Gli effetti negativi della situazione – impossibilità di esercizio dei diritti sociali da parte del proprietario della partecipazione – si manifesterebbero anche nei confronti degli altri soci e della società. Questi, infatti, si troverebbero di fronte a soci tornati a essere tali per effetto della declaratoria di inefficacia della cessione, ma, in quanto non proprietari della stessa, sottratti al rischio di impresa e, quindi, privi di interesse nei confronti della società; così realizzandosi una situazione non dissimile dall’assoluta indifferenza alle perdite sociali (nel caso in esame sopravvenuta) che determina la nullità del “patto leonino” di cui all’art. 2265 c.c.

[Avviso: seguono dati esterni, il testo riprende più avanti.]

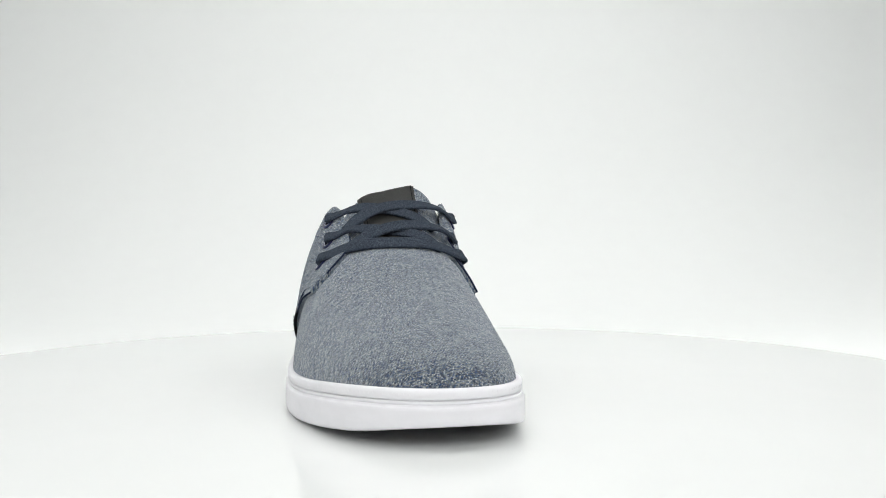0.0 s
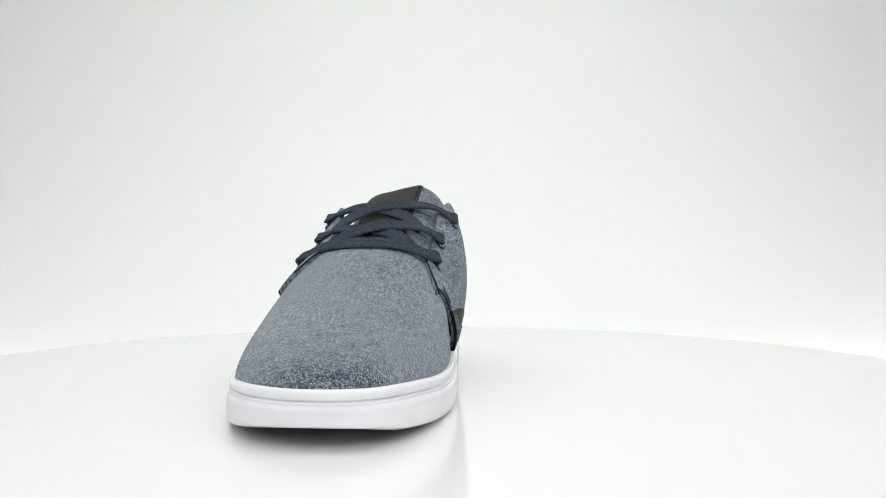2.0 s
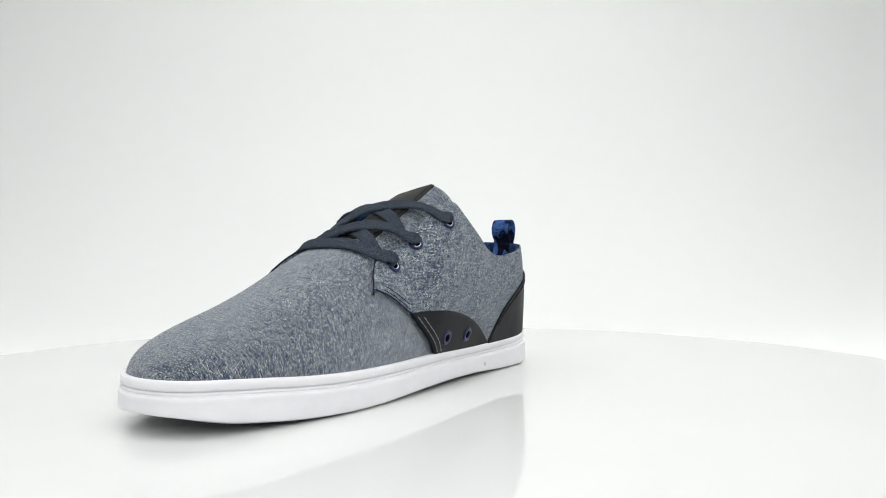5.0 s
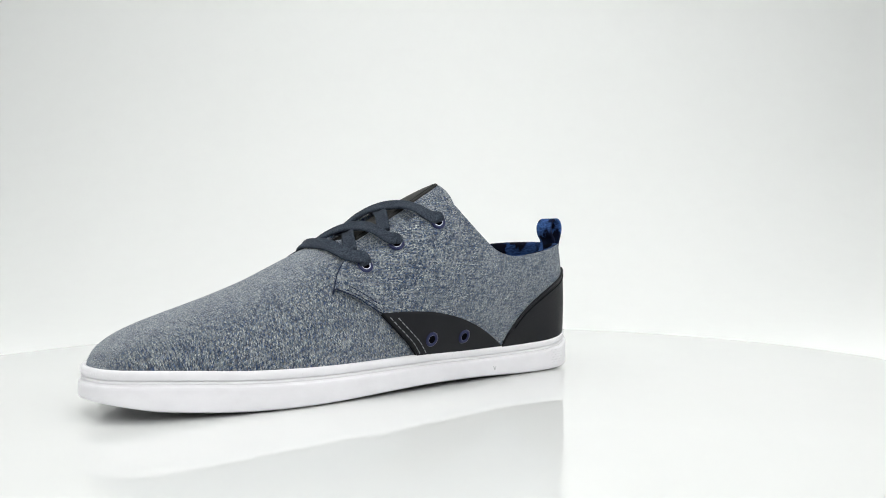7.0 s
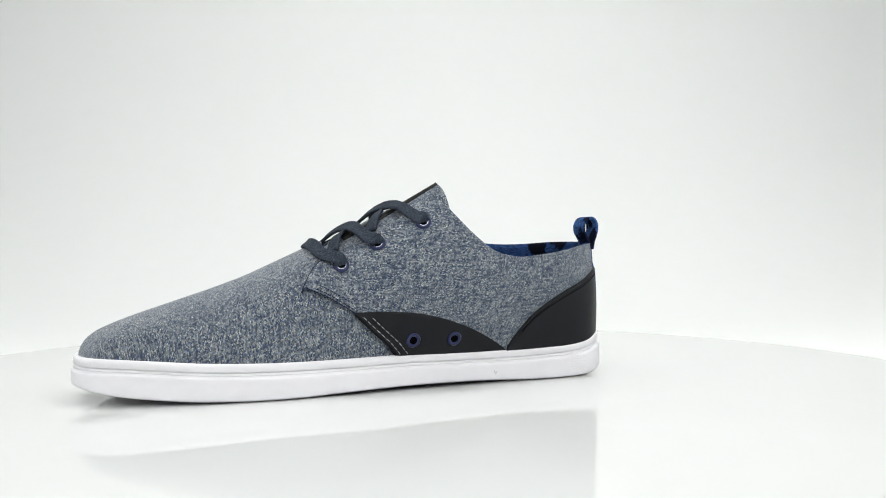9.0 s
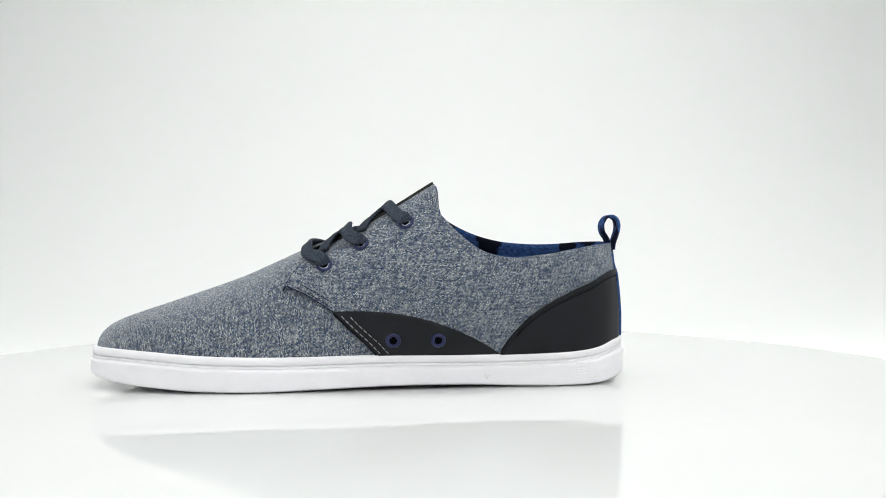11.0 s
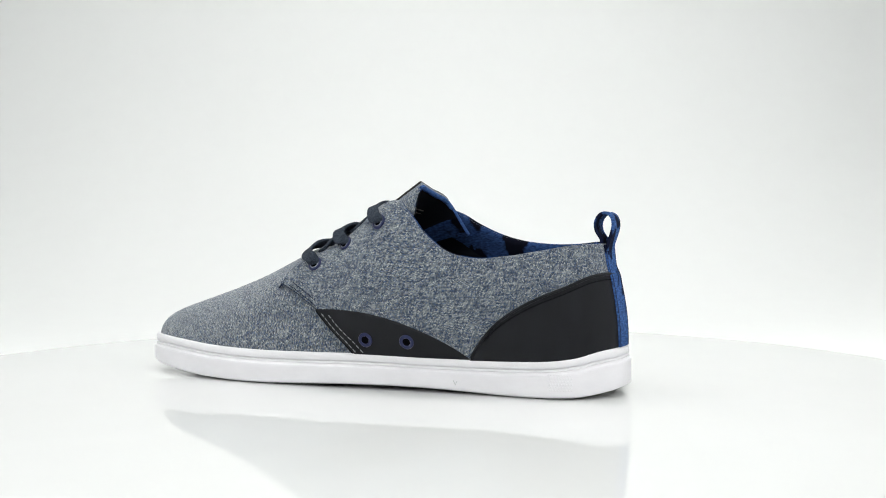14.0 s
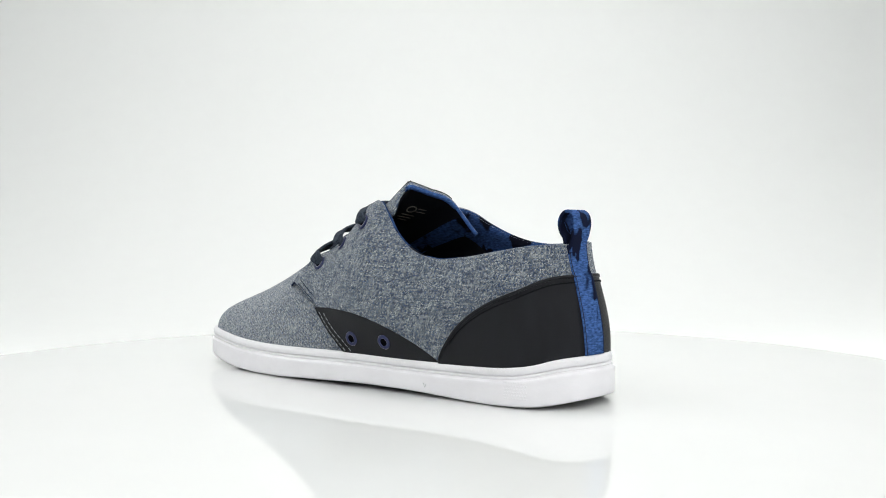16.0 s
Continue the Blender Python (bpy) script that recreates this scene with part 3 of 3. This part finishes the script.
    counter = sheet("heel_counter", C * MM, NC, 0.0021, 0.0014, LEATHER, shoe, "smooth black leather heel counter")
    edge = C[:, -1] + NC[:, -1] * 1.9
    edge = edge[edge[:, 2] > sole_top(edge[:, 0]) + 0.4]
    tube("piping", edge * MM, 0.85 * MM, LEATHER, counter, "black rolled edge", sides=8)
    inner = cut_ribs(Rc, np.maximum(hi - 0.055, 0), np.maximum(hi - 0.055, 0) + 1e-4, 2)[:, 0] + NC[:, -1] * 2.25
    tube("stitch_ridge", inner[6:-6] * MM, 0.42 * MM, DARK_THREAD, counter, "raised black stitch line", sides=6)

    # printed tape up the heel, and its pull loop
    fine = np.linspace(-14, 28, 85)
    Rt = side_ribs(fine)
    Nt = outward(Rt, grid_normals(Rt))
    vv = np.linspace(0.02, 0.99, 30)
    Tt, NT = np.empty((11, 30, 3)), np.empty((11, 30, 3))
    for j, v in enumerate(vv):
        k = min(int(v * (NV - 1)), NV - 2)
        f = v * (NV - 1) - k
        at = 3.4 + 3.0 * v + 1.4 * v**3 + np.linspace(1, -1, 11) * (7.2 + 1.4 * v + 3.0 * v**2)
        for c in range(3):
            Tt[:, j, c] = np.interp(at, fine, Rt[:, k, c] * (1 - f) + Rt[:, k + 1, c] * f)
            NT[:, j, c] = np.interp(at, fine, Nt[:, k, c] * (1 - f) + Nt[:, k + 1, c] * f)
    lift = np.interp(np.linspace(0, 1, 30), (0, 0.70, 0.80, 1), (3.1, 3.1, 1.9, 1.9))[None, :, None]
    strip = sheet("heel_tape", (Tt + NT * lift) * MM, NT, 0.0, 0.0009, TAPE, shoe, "blue denim heel tape printed with dark leaves")
    for e in (0, 10):
        sgn = 1 if e == 0 else -1
        pe = (Tt + NT * (lift + 0.15))[e] + np.array((0, -sgn * 0.7, 0))
        tube("tape_edge", pe * MM, 0.25 * MM, NAVY_THREAD, strip, "navy edge stitching", sides=6)
    path = [(7.4, 74.5), (6.8, 78.5), (5.2, 83.0), (4.2, 87.4), (4.9, 91.4), (7.6, 93.7), (11.0, 92.9), (13.3, 89.2), (12.9, 84.6), (10.4, 80.3), (10.6, 76.0), (12.8, 71.0)]
    k = np.c_[np.arange(len(path)), np.asarray(path, float)]
    pp = hermite(k, np.linspace(0, len(path) - 1, 56))
    tn = np.gradient(pp, axis=0)
    tn /= np.linalg.norm(tn, axis=1, keepdims=True)
    nm = np.c_[tn[:, 1], -tn[:, 0]]
    cy, hw = 8.2, 6.3
    outer = np.stack([np.c_[pp[:, 0] + nm[:, 0] * 0.68, np.full(56, cy + y), pp[:, 1] + nm[:, 1] * 0.68] for y in np.linspace(-hw, hw, 9)], 0)
    inner_ = np.stack([np.c_[pp[:, 0] - nm[:, 0] * 0.68, np.full(56, cy + y), pp[:, 1] - nm[:, 1] * 0.68] for y in np.linspace(hw, -hw, 9)], 0)
    both = np.concatenate([outer, inner_, outer[:1]], 0)
    mesh_object("pull_loop", both.reshape(-1, 3) * MM, grid_faces(*both.shape[:2]), TAPE, shoe, "blue denim pull loop standing above the heel")
    return quarter


# tongue -----------------------------------------------------------------------
TONGUE = [(0, 196, 64), (0.2, 178, 74), (0.45, 155, 86.5), (0.65, 136, 97.0), (0.85, 119, 107.0), (1.0, 110.5, 111.8)]


def tongue_point(a, b):
    a, b = np.asarray(a, float), np.asarray(b, float)
    c = hermite(TONGUE, b.ravel()).reshape(*b.shape, 2)
    w = 22.5 + 7.5 * b
    top = hermite([(-1, -27), (-0.5, -7.6), (0, -2.6), (0.3, -0.4), (0.5, 0.5), (0.62, -1.2), (0.8, -6.0), (1, -17)], a.ravel()).reshape(a.shape)
    mixed = b**1.5
    x = c[..., 0] - np.where(a > 0, 3.0, 9.0) * np.abs(a)**2 * b
    y = a * w + 3.5 * b + np.maximum(a, 0) * (6.0 - 3.5 * b)
    z = c[..., 1] - 7 * np.abs(a)**2.3 * (1 - mixed) + top * mixed
    return np.stack([x, y, z], -1)


def build_tongue(shoe):
    A, Bv = np.meshgrid(np.linspace(-1, 1, 33), np.linspace(0, 1, 40), indexing="ij")
    P = tongue_point(A, Bv)
    N = grid_normals(P)
    N *= np.where(N[..., 2:3] < 0, -1, 1)
    tongue = sheet("tongue", P * MM, N, 0.0, 0.0022, CHAMBRAY_QUARTER, shoe, "padded chambray tongue standing above the laces", np.stack([A * 30, Bv * 100], -1) * MM)
    low = P - N * 3.2
    # one near-black for the tongue's dark print and the shade inside
    mesh_object("tongue_lining", low[4:].reshape(-1, 3) * MM, grid_faces(29, 40), INNER_SHADE, tongue, "near-black smooth lining, dark print and inner shade in one colour")
    mesh_object("tongue_facing", low[:5].reshape(-1, 3) * MM, grid_faces(5, 40), LINING, tongue, "navy printed denim facing")
    edge = tongue_point(np.linspace(-0.98, 0.62, 40), np.full(40, 0.985)) - N[:, -1].mean(0) * 2.9
    tube("tongue_binding", edge * MM, 1.5 * MM, TAPE, tongue, "blue rolled binding", sides=8)
    # leather label over the middle of the tongue
    A, Bv = np.meshgrid(np.linspace(-0.52, 0.52, 14), np.linspace(0.36, 0.995, 26), indexing="ij")
    Pl = tongue_point(A, Bv)
    Nl = grid_normals(Pl)
    Nl *= np.where(Nl[..., 2:3] < 0, -1, 1)
    label = sheet("tongue_label", Pl * MM, Nl, 0.0011, 0.0013, LABEL, tongue, "dark leather label patch")
    for a in (-0.47, 0.47):
        line = tongue_point(np.full(24, a), np.linspace(0.38, 0.99, 24)) + np.array((0, 0, 1.15))
        tube("label_stitch", line * MM, 0.28 * MM, DARK_THREAD, label, "dark stitch line", sides=6)
    # worn emblem and unreadable print on the inside, as plain shapes
    def inside(a, b):
        a, b = np.atleast_1d(a), np.atleast_1d(b)
        return tongue_point(a, b) + np.array((-2.4, 0, -3.9))
    turn = np.linspace(0, 2 * math.pi, 28, endpoint=False)
    tube("emblem_ring", inside(0.10 + 0.10 * np.cos(turn), 0.77 + 0.028 * np.sin(turn)) * MM, 0.35 * MM, PRINT, tongue, "small worn grey emblem ring", sides=6, closed=True)
    for b, a0, a1 in ((0.79, -0.22, -0.03), (0.76, -0.26, -0.05), (0.715, -0.10, 0.20), (0.69, -0.06, 0.24), (0.665, -0.02, 0.18)):
        tube("print_bar", inside(np.linspace(a0, a1, 6), np.full(6, b)) * MM, 0.5 * MM, PRINT, tongue, "small grey print, unreadable", flat=(0.75 * MM, 0.2 * MM))


# laces ------------------------------------------------------------------------
EYES_LEFT = ((125, 90.2), (149, 78.6), (169.5, 67.2))
EYES_RIGHT = ((130, 90.2), (146.5, 79), (165, 67.6))


def smooth_path(pts, n):
    p = np.asarray(pts, float)
    d = np.r_[0, np.cumsum(np.linalg.norm(np.diff(p, axis=0), axis=1))]
    return hermite(np.c_[d, p], np.linspace(0, d[-1], n))


def build_laces(shoe):
    eyes = {}
    for side, rows in ((1, EYES_LEFT), (-1, EYES_RIGHT)):
        for k, (x, z) in enumerate(rows):
            p, n = surface_point(x, z, side, 1.3)
            eyes[side, k] = (p, n)
            ey = ring("eyelet", p + n * 0.15, n, 3.3, 1.15, NAVY_METAL, shoe, "navy enamelled lace eyelet")
            ring("eyelet_rim", p + n * 0.45, n, 2.6, 0.5, BRIGHT_METAL, ey, "bright metal inner rim")
            dish("eyelet_hole_shade", p - n * 0.05, n, 2.3, HOLE_SHADE, ey)
    lace = new("lace")
    lace.parent = shoe
    lace["label"] = "flat dark navy cotton lace criss-crossed over three eyelet pairs"

    def strap(name, side, k, far, lift):
        """From an eyelet up over the stay edge and across to far."""
        p, n = eyes[side, k]
        keys = COLLAR_LEFT if side > 0 else COLLAR_RIGHT
        kk = np.asarray(keys, float)[9:]
        ex = p[0] + ((7, 7, 5) if side > 0 else (4, 5, 5))[k]
        ey = np.interp(ex, kk[:, 1], kk[:, 2])
        ez = np.interp(ex, kk[:, 1], kk[:, 3])
        pts = [p - n * 0.8, p + n * 1.8 + np.array((0.5, 0, 1.2)), p * 0.55 + np.array((ex, ey, ez)) * 0.45 + n * 2.5, np.array((ex + 1, ey - side * 0.3, ez + 2.2 + lift * 0.7))]
        ups = [n, n, n * 0.8 + np.array((0, 0, 0.2)), n * 0.45 + np.array((0.1, 0, 0.6))]
        for f in far:
            pts.append(np.array(f[:3], float))
            ups.append(np.array(f[3:], float))
        path = smooth_path(pts, 64)
        d = np.r_[0, np.cumsum(np.linalg.norm(np.diff(np.asarray(pts), axis=0), axis=1))]
        u = hermite(np.c_[d, np.array(ups)], np.linspace(0, d[-1], 64))
        return tube(name, path * MM, 0, LACE, lace, flat=(3.7 * MM, 1.1 * MM), ups=u, sides=20)

    # lowest bar, straight across
    (pl, nl), (pr, nr) = eyes[1, 2], eyes[-1, 2]
    pts = [pr - nr * 0.8, pr + nr * 1.6 + np.array((0.5, 0, 1.4)), (169, -33, 73.5), (175, -23, 77.3), (181, 0, 79.4), (181, 18, 78.2), (178, 31, 73.5), pl + nl * 1.8 + np.array((0.8, 0, 2.0)), pl - nl * 0.8]
    ups = [nr, nr, (0.3, -0.7, 0.6), (0.6, -0.35, 0.72), (0.67, 0, 0.74), (0.62, 0.3, 0.72), (0.3, 0.75, 0.6), nl, nl]
    d = np.r_[0, np.cumsum(np.linalg.norm(np.diff(np.asarray([np.asarray(q, float) for q in pts]), axis=0), axis=1))]
    P = hermite(np.c_[d, np.asarray([np.asarray(q, float) for q in pts])], np.linspace(0, d[-1], 90))
    U = hermite(np.c_[d, np.asarray([np.asarray(q, float) for q in ups])], np.linspace(0, d[-1], 90))
    tube("lace_bar", P * MM, 0, LACE, lace, flat=(3.7 * MM, 1.1 * MM), ups=U, sides=20)
    # crossing straps: the one from the left lies on top
    strap("lace_strap", 1, 1, [(159, 12, 88.8, 0.66, 0.1, 0.74), (163, -4, 86.8, 0.66, -0.1, 0.74), (168, -17, 81.0, 0.7, -0.3, 0.6), (171, -25, 75.5, 0.5, -0.4, 0.7)], 0.8)
    strap("lace_strap", -1, 1, [(156, -12, 86.6, 0.66, -0.1, 0.74), (160, 2, 85.6, 0.66, 0.1, 0.74), (168, 16, 82.0, 0.7, 0.3, 0.6), (172, 25, 75.0, 0.5, 0.4, 0.7)], 0.0)
    strap("lace_strap", 1, 0, [(137, 12, 100.6, 0.66, 0.1, 0.74), (141, -4, 98.4, 0.66, -0.1, 0.74), (146, -16, 92.5, 0.7, -0.3, 0.6), (151, -23, 86.5, 0.5, -0.4, 0.7)], 0.8)
    strap("lace_strap", -1, 0, [(135, -12, 99.0, 0.66, -0.1, 0.74), (139, 2, 97.6, 0.66, 0.1, 0.74), (146, 16, 93.0, 0.7, 0.3, 0.6), (151, 25, 86.0, 0.5, 0.4, 0.7)], 0.0)


def build_shoe():
    shoe = new("shoe")
    build_sole(shoe)
    build_upper(shoe)
    build_tongue(shoe)
    build_laces(shoe)
    return tagged(shoe, "grey-blue chambray lace-up sneaker with white rubber sole on the turntable", "shoe")


build_tent()
build_light_panel(ROOF_PANEL, 2.15, 0.55)
build_light_panel(FRONT_PANEL, 1.95, 0.50)
turntable = build_turntable()
shoe = build_shoe()

# turning: clockwise from above at an even rate
RATE, AT_T, AT_TURN = 9.0925, 12.3, 167.0
HEEL = Vector((0.128, -0.020, 0.0))


def motions():
    shoe_rows, disc_rows = [], []
    for i in range(17):
        t = float(i)
        turn = -RATE * (t - AT_T)
        shoe_rows.append((t, pose(0, 0, 0, 0, 0, turn) @ pose(*HEEL, 0, 0, AT_TURN)))
        disc_rows.append((t, pose(0, 0, 0, 0, 0, turn)))
    walk(shoe, shoe_rows)
    walk(turntable, disc_rows)


motions()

Per tutte queste ragioni si ritiene preferibile la soluzione secondo la quale la cessione di una partecipazione sociale in violazione di una clausola di prelazione, quando la violazione sia conosciuta da cedente e cessionario, debba reputarsi implicitamente sottoposta alla “condizione risolutiva” dell’esercizio (fruttuoso) dell’azione per declaratoria di inefficacia della cessione stessa (o dell’esercizio fruttuoso di un’eccezione stragiudiziale di inefficacia che sia accolta dalla società che provveda a far cancellare la cessione dal Registro delle imprese).

Nella specie, quindi, accertata l’inefficacia della cessione – condizione risolutiva della stessa – si ordinava la restituzione del prezzo pagato previo (trattandosi di contratto a prestazione corrispettive) ritrasferimento delle quote.